— begin —

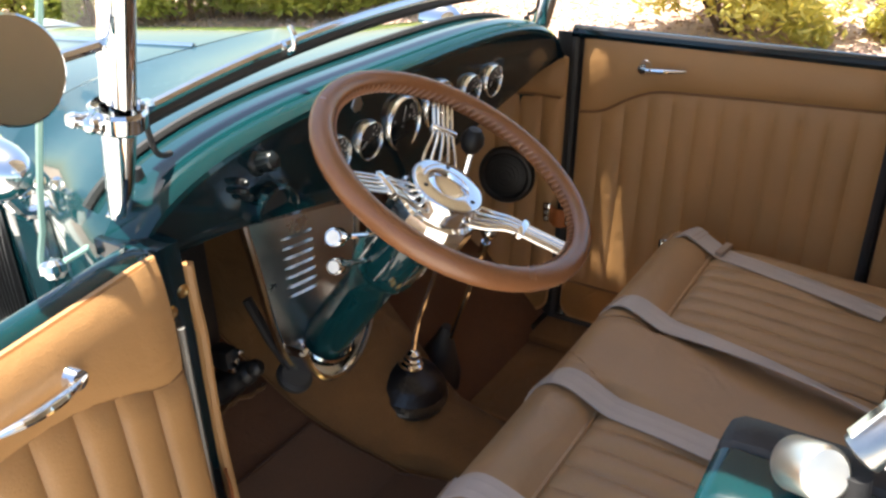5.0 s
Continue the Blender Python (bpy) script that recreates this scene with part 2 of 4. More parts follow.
def tube(pts, r, n=10, bm=None, loop=False, flat=1.0):
    """A round (or flattened) rod along points; r may be one radius or a list."""
    pts = [Vector(p) for p in pts]
    rs = r if isinstance(r, (list, tuple)) else [r] * len(pts)
    rings = []
    for p, (d, s, u), q in zip(pts, frames_along(pts, loop), rs):
        rings.append([p + s * q * math.cos(2 * math.pi * k / n) + u * q * flat * math.sin(2 * math.pi * k / n) for k in range(n)])
    return loft(rings, bm, True, not loop, loop)


def lathe(profile, m=Matrix(), n=24, bm=None):
    """A turned shape: (radius, height) pairs about the z axis of m."""
    rings = [[m @ Vector((max(r, 1e-5) * math.cos(2 * math.pi * k / n), max(r, 1e-5) * math.sin(2 * math.pi * k / n), z)) for k in range(n)] for r, z in profile]
    hollow = profile[0][0] > 0.002 and profile[-1][0] > 0.002
    return loft(rings, bm, caps=not hollow, loop=hollow)


def axis_matrix(p, d, up=(0, 0, 1)):
    """Places z along d at p."""
    z = Vector(d).normalized()
    u = Vector(up)
    if abs(z.dot(u)) > 0.95:
        u = Vector((0, 1, 0))
    x = u.cross(z).normalized()
    y = z.cross(x)
    return Matrix(((x.x, y.x, z.x, p[0]), (x.y, y.y, z.y, p[1]), (x.z, y.z, z.z, p[2]), (0, 0, 0, 1)))


def sheet(fn, us, vs, thick, bm=None, side=1):
    """A curved plate: fn(u, v) over the given values, thickened along its normal."""
    bm = bm or bmesh.new()
    g = [[Vector(fn(u, v)) for v in vs] for u in us]
    nu, nv = len(us), len(vs)
    off = []
    for i in range(nu):
        row = []
        for j in range(nv):
            a = g[min(i + 1, nu - 1)][j] - g[max(i - 1, 0)][j]
            b = g[i][min(j + 1, nv - 1)] - g[i][max(j - 1, 0)]
            nn = a.cross(b)
            row.append(g[i][j] + (nn.normalized() if nn.length > 1e-9 else Vector((0, 0, 1))) * thick * side)
        off.append(row)
    A = [[bm.verts.new(p) for p in r] for r in g]
    B = [[bm.verts.new(p) for p in r] for r in off]
    for i in range(nu - 1):
        for j in range(nv - 1):
            bm.faces.new((A[i][j], A[i + 1][j], A[i + 1][j + 1], A[i][j + 1]))
            bm.faces.new((B[i][j], B[i][j + 1], B[i + 1][j + 1], B[i + 1][j]))
    for j in range(nv - 1):
        bm.faces.new((A[0][j], A[0][j + 1], B[0][j + 1], B[0][j]))
        bm.faces.new((A[-1][j + 1], A[-1][j], B[-1][j], B[-1][j + 1]))
    for i in range(nu - 1):
        bm.faces.new((A[i + 1][0], A[i][0], B[i][0], B[i + 1][0]))
        bm.faces.new((A[i][-1], A[i + 1][-1], B[i + 1][-1], B[i][-1]))
    return bm


def span(a, b, n):
    return [a + (b - a) * i / (n - 1) for i in range(n)]


def curve_table(table, x):
    """A smooth curve through (x, value) pairs."""
    xs = [t[0] for t in table]
    if x <= xs[0]:
        return table[0][1]
    if x >= xs[-1]:
        return table[-1][1]
    i = max(k for k in range(len(xs)) if xs[k] <= x)
    def slope(k):
        if k == 0 or k == len(xs) - 1:
            j = min(max(k, 0), len(xs) - 2)
            return (table[j + 1][1] - table[j][1]) / (xs[j + 1] - xs[j])
        return (table[k + 1][1] - table[k - 1][1]) / (xs[k + 1] - xs[k - 1])
    h = xs[i + 1] - xs[i]
    t = (x - xs[i]) / h
    a, b = table[i][1], table[i + 1][1]
    return (2 * t ** 3 - 3 * t * t + 1) * a + (t ** 3 - 2 * t * t + t) * h * slope(i) + (3 * t * t - 2 * t ** 3) * b + (t ** 3 - t * t) * h * slope(i + 1)


# ---- the place round the car ----
TURN = radians(14.5)
JO = Vector((-0.297, 2.672, 0))


def drive_point(u, v):
    """A corner of the slab grid; the far side of the driveway ends on one straight line."""
    p = JO + Vector((u * math.cos(TURN) - v * math.sin(TURN), u * math.sin(TURN) + v * math.cos(TURN), 0))
    return p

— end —

Requirements:
Set the data above down again exactly as given, with no pictures.

Result of this task:
5.0 s
Continue the Blender Python (bpy) script that recreates this scene with part 2 of 4. More parts follow.
def tube(pts, r, n=10, bm=None, loop=False, flat=1.0):
    """A round (or flattened) rod along points; r may be one radius or a list."""
    pts = [Vector(p) for p in pts]
    rs = r if isinstance(r, (list, tuple)) else [r] * len(pts)
    rings = []
    for p, (d, s, u), q in zip(pts, frames_along(pts, loop), rs):
        rings.append([p + s * q * math.cos(2 * math.pi * k / n) + u * q * flat * math.sin(2 * math.pi * k / n) for k in range(n)])
    return loft(rings, bm, True, not loop, loop)


def lathe(profile, m=Matrix(), n=24, bm=None):
    """A turned shape: (radius, height) pairs about the z axis of m."""
    rings = [[m @ Vector((max(r, 1e-5) * math.cos(2 * math.pi * k / n), max(r, 1e-5) * math.sin(2 * math.pi * k / n), z)) for k in range(n)] for r, z in profile]
    hollow = profile[0][0] > 0.002 and profile[-1][0] > 0.002
    return loft(rings, bm, caps=not hollow, loop=hollow)


def axis_matrix(p, d, up=(0, 0, 1)):
    """Places z along d at p."""
    z = Vector(d).normalized()
    u = Vector(up)
    if abs(z.dot(u)) > 0.95:
        u = Vector((0, 1, 0))
    x = u.cross(z).normalized()
    y = z.cross(x)
    return Matrix(((x.x, y.x, z.x, p[0]), (x.y, y.y, z.y, p[1]), (x.z, y.z, z.z, p[2]), (0, 0, 0, 1)))


def sheet(fn, us, vs, thick, bm=None, side=1):
    """A curved plate: fn(u, v) over the given values, thickened along its normal."""
    bm = bm or bmesh.new()
    g = [[Vector(fn(u, v)) for v in vs] for u in us]
    nu, nv = len(us), len(vs)
    off = []
    for i in range(nu):
        row = []
        for j in range(nv):
            a = g[min(i + 1, nu - 1)][j] - g[max(i - 1, 0)][j]
            b = g[i][min(j + 1, nv - 1)] - g[i][max(j - 1, 0)]
            nn = a.cross(b)
            row.append(g[i][j] + (nn.normalized() if nn.length > 1e-9 else Vector((0, 0, 1))) * thick * side)
        off.append(row)
    A = [[bm.verts.new(p) for p in r] for r in g]
    B = [[bm.verts.new(p) for p in r] for r in off]
    for i in range(nu - 1):
        for j in range(nv - 1):
            bm.faces.new((A[i][j], A[i + 1][j], A[i + 1][j + 1], A[i][j + 1]))
            bm.faces.new((B[i][j], B[i][j + 1], B[i + 1][j + 1], B[i + 1][j]))
    for j in range(nv - 1):
        bm.faces.new((A[0][j], A[0][j + 1], B[0][j + 1], B[0][j]))
        bm.faces.new((A[-1][j + 1], A[-1][j], B[-1][j], B[-1][j + 1]))
    for i in range(nu - 1):
        bm.faces.new((A[i + 1][0], A[i][0], B[i][0], B[i + 1][0]))
        bm.faces.new((A[i][-1], A[i + 1][-1], B[i + 1][-1], B[i][-1]))
    return bm


def span(a, b, n):
    return [a + (b - a) * i / (n - 1) for i in range(n)]


def curve_table(table, x):
    """A smooth curve through (x, value) pairs."""
    xs = [t[0] for t in table]
    if x <= xs[0]:
        return table[0][1]
    if x >= xs[-1]:
        return table[-1][1]
    i = max(k for k in range(len(xs)) if xs[k] <= x)
    def slope(k):
        if k == 0 or k == len(xs) - 1:
            j = min(max(k, 0), len(xs) - 2)
            return (table[j + 1][1] - table[j][1]) / (xs[j + 1] - xs[j])
        return (table[k + 1][1] - table[k - 1][1]) / (xs[k + 1] - xs[k - 1])
    h = xs[i + 1] - xs[i]
    t = (x - xs[i]) / h
    a, b = table[i][1], table[i + 1][1]
    return (2 * t ** 3 - 3 * t * t + 1) * a + (t ** 3 - 2 * t * t + t) * h * slope(i) + (3 * t * t - 2 * t ** 3) * b + (t ** 3 - t * t) * h * slope(i + 1)


# ---- the place round the car ----
TURN = radians(14.5)
JO = Vector((-0.297, 2.672, 0))


def drive_point(u, v):
    """A corner of the slab grid; the far side of the driveway ends on one straight line."""
    p = JO + Vector((u * math.cos(TURN) - v * math.sin(TURN), u * math.sin(TURN) + v * math.cos(TURN), 0))
    return p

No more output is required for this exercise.